Q:ファンは知りたがっています。またU2に会える日が来ますよね?
ジ・エッジ:もちろんだ。みんなも知っての通り、僕らはここ5年間コンスタントにツアーをし、2枚のアルバムをリリースしてきた。だから元々、僕らにとって今の時期はツアーを終了し、次のU2のアルバムのことをそろそろ考え始めようか、という時期だったんだ。そしてまさにそれを今しているところさ。
Q:ツアーを行なう際、どういうビジュアルで行こうという話し合いをするのですか?例えば『エレヴェイション・ツアー』の時のコスチュームとかワードローブはどう決めたんですか?
アダム:すべて曲から始まるんだ。そしてそれに最も合うステージ・プロダクションはなんだろうかと考える。そうして服装や顔ひげとかまでにようやく行くわけさ。つまり曲をどうライヴで演奏するかを僕らに教えてくれるのは曲自身ということさ。
Q:今のあなたのその顔ひげのルックスをいつかステージでも見たいわ。
アダム:カントリー&ウェスタン・アルバムを作ったらね!(笑)
Q:毎回アルバムを作るごとに、トレードマークのU2サウンドに新しさを加え、前作を超える作品を作っているわけですが、『オール・ザット・ユー・キャント・リーヴ・ビハインド』であなた自身が達成したと思う一番のものはなんですか?
ジ・エッジ:そうだな。ソングライティング、メロディを引き立たせるサウンドやパートを見つけ…もちろん僕はテクスチャーにこだわり、オーバーダブをたくさん重ねて音で遊ぶのも大好きなんだが、このアルバムの時はシンプルな要素だけでとどめたんだ。個人的に「カイト」はそのすごく良い例だと思う。ストリングスのループの上で僕らは演奏し、曲やパーツやアレンジは、バンドがスタジオの中で一つになって演奏することで生まれた。その意味で、僕にとっては究極の例だったと思う。なぜバンドでいることが素敵なことなのか、ボノ、アダム、ラリーとバンドをやることがなぜ素敵なのか…。それぞれのミュージシャンの相性と個性が実に良く映える1曲だと思うよ、「カイト」は。

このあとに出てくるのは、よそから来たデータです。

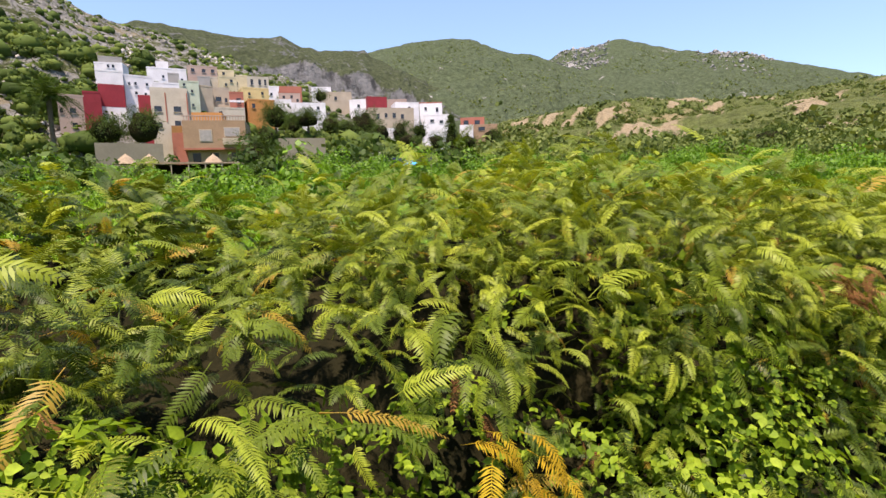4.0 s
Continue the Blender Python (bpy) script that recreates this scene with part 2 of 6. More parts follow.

アダム:楽曲に戻ったというところかな。4人プラス、そこにブライアンとダニーというテクスチャーが加わり、シンプルなレコーディング・プロセスだった点だよ。どれも素晴らしい曲で、その良さは変わらない。20年後の今、こうして振り返って聴いても自分たちでも驚くくらいの作品を作り上げたのだと思う。しかもあれが僕らの旅路のちょうど折り返し点、最初の20年の終わりだったことを考えると、すごいことだったなと思う。そこから改めてスタートする場所としては悪くなかったね。